There are several out-of-the-box processes that also have a big run time. Each time you'll trigger your process it will create a record in the process log and the process will be waiting for the next step. Theoretically it shouldn't affect performance of the system and it is ok. But we can think on how can we manage the process in another way.

Your product is servicing of broken parts and your "opportunity" or "case" ("service request") is a broken part. As you wrote it in the topic of the question, it is a very good idea to use "Case" section to manage your business. For example some part is broken and you register the incident. You have the number of the incident, you have the information on the client (you can call or email him and provide with all necessary information and get information from customer and write it down in feed or update some fields and the customer will also no the number of the incident and he can get up-to-date information any time) and also on the part that is under processing (the process of part repairing can be also managed with the help of incidents and you can bind the incident with the part repairing to the general request from customer). You can set up case statuses as "New" -> "Part not received" (if the customer still has the broken part) -> "Part received" (if you the customer gave you the part) -> "Part  repairing" -> "Part repaired" (if the part is repaired but yet not received by customer) -> "Part is on the way"(when the part is on the way to the customer) -> "Resolved" (part received by customer).

It will be much more easier for you to track down the status of the incident: where is the part, who is the client, when it needs to be done, who is assigned for repairing. I think that cases will become the ideal choice for you.

Oscar

Oscar,

Thanks for your input.  The business process that I'm working through is actually the different phases of a case.  The way we do things is that the service technician is assigned the case, and during each step of the process an activity is created for our accounting team, shipping/receiving team, inventory control team, and production team.  I am using the business process to create activities within the case and assign them to the appropriate individuals. 

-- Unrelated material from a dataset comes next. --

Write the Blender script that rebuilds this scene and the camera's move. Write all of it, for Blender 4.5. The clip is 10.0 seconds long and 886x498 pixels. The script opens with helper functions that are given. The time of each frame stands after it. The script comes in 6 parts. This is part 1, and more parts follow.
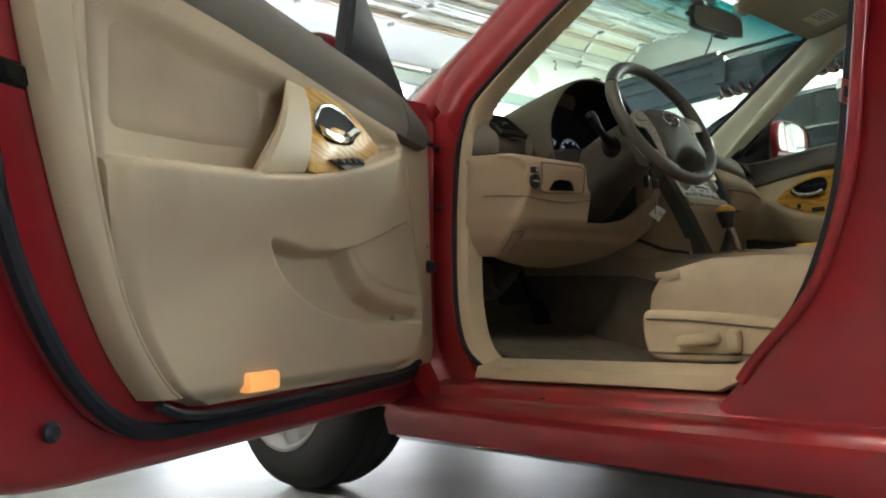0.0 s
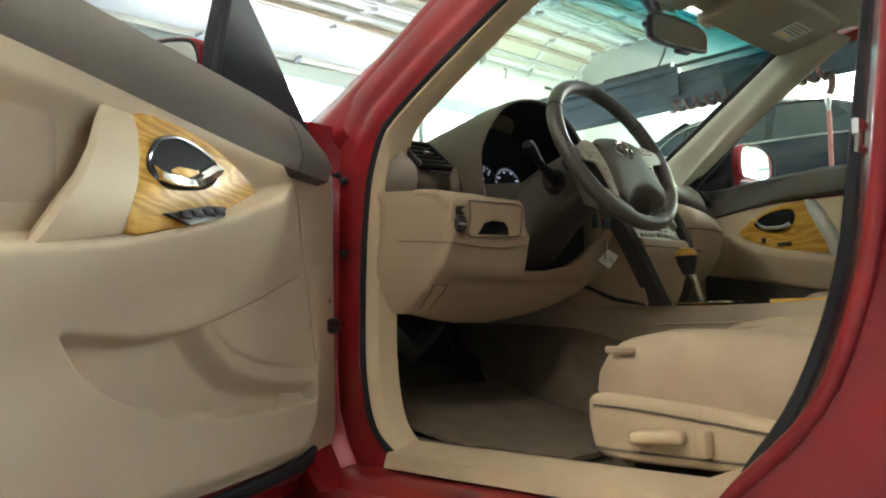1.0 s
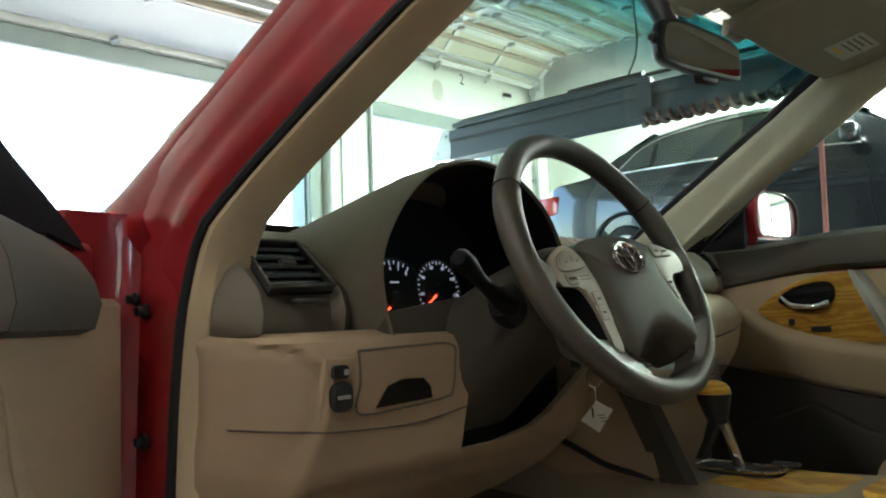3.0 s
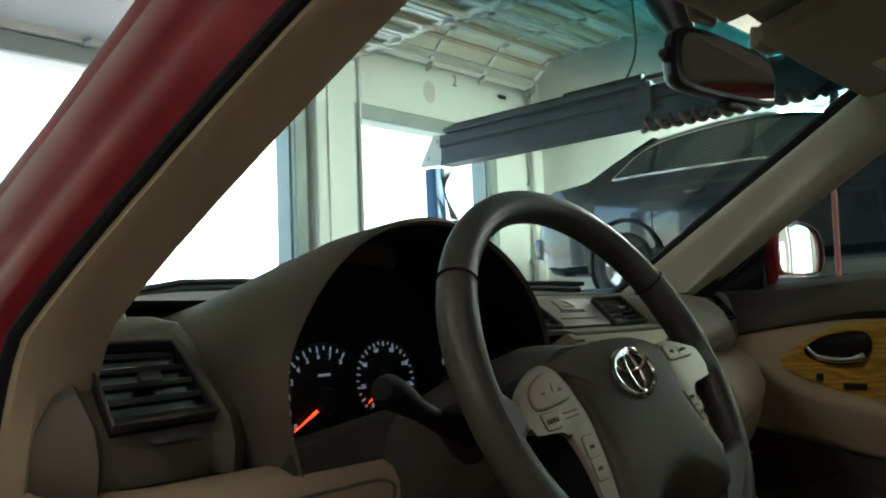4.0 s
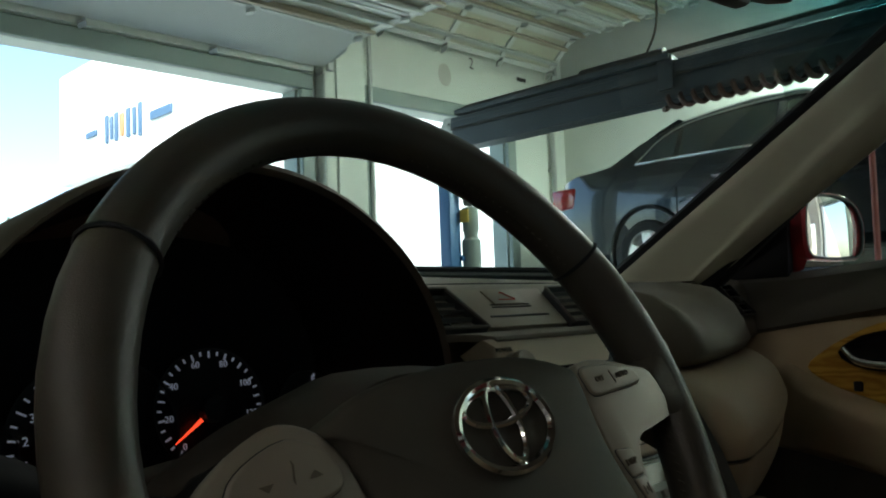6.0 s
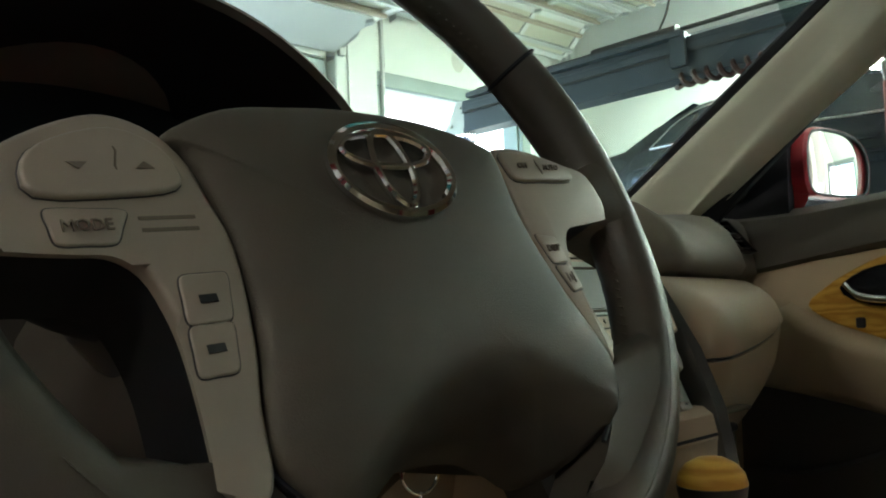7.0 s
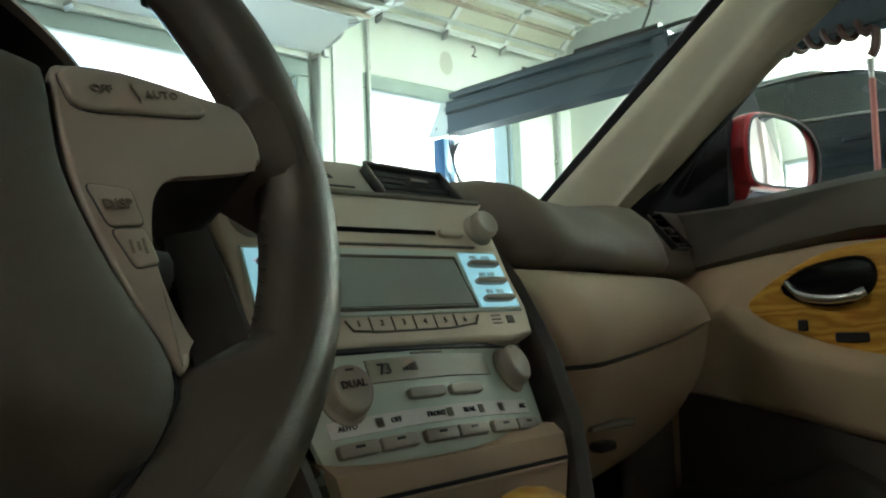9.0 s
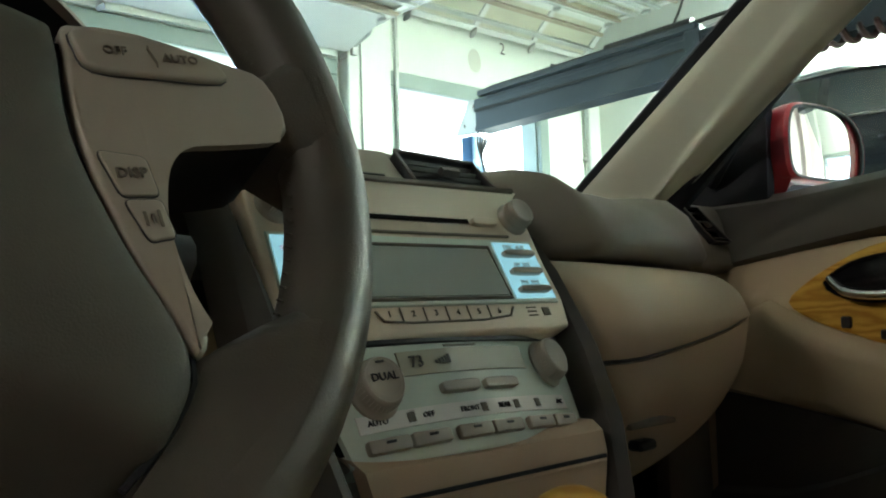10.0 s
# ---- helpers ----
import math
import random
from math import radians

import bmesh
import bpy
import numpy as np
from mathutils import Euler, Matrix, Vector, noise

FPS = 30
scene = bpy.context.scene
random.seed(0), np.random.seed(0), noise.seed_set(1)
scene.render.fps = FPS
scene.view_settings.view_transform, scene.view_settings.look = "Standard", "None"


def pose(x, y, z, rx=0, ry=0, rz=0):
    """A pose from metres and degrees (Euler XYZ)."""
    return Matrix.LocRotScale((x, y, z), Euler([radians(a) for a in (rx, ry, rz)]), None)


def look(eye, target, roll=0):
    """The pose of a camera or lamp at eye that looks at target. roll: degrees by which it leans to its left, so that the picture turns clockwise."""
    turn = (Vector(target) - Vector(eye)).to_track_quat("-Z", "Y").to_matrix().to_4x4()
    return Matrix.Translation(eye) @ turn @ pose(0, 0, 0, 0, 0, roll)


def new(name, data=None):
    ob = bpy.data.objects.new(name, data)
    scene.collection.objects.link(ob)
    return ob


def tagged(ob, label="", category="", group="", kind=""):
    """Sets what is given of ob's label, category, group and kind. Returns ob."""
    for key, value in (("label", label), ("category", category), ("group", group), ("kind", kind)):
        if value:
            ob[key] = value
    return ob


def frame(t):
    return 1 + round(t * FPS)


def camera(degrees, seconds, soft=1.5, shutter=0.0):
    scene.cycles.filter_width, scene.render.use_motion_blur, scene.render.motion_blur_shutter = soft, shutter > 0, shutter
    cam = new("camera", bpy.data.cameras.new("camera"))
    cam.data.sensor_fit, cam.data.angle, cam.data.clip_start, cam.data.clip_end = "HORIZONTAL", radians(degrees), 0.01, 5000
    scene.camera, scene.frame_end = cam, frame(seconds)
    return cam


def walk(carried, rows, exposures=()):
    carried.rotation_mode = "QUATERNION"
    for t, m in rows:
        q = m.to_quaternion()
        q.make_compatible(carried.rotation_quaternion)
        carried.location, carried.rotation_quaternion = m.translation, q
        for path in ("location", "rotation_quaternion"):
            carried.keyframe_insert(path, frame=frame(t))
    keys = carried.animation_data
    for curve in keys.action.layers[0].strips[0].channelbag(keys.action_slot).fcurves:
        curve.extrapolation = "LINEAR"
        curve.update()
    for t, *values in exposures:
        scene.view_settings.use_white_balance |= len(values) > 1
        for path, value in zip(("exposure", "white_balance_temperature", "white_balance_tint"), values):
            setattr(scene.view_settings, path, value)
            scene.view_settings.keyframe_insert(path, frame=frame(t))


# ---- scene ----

The actual case which handles the RMA is a child of the case where the service technician is working out the problem.  In general, the parent case will be closed before the child case is, primarily due to the fact that our production team will do root cause analysis on the returned part on a separate schedule than the initial case. 

Thanks for your input. 

Bob  

Bob Walters,

Then you can create a separate process which will be triggered by some changes you or the employees made in the system. Will this work for you?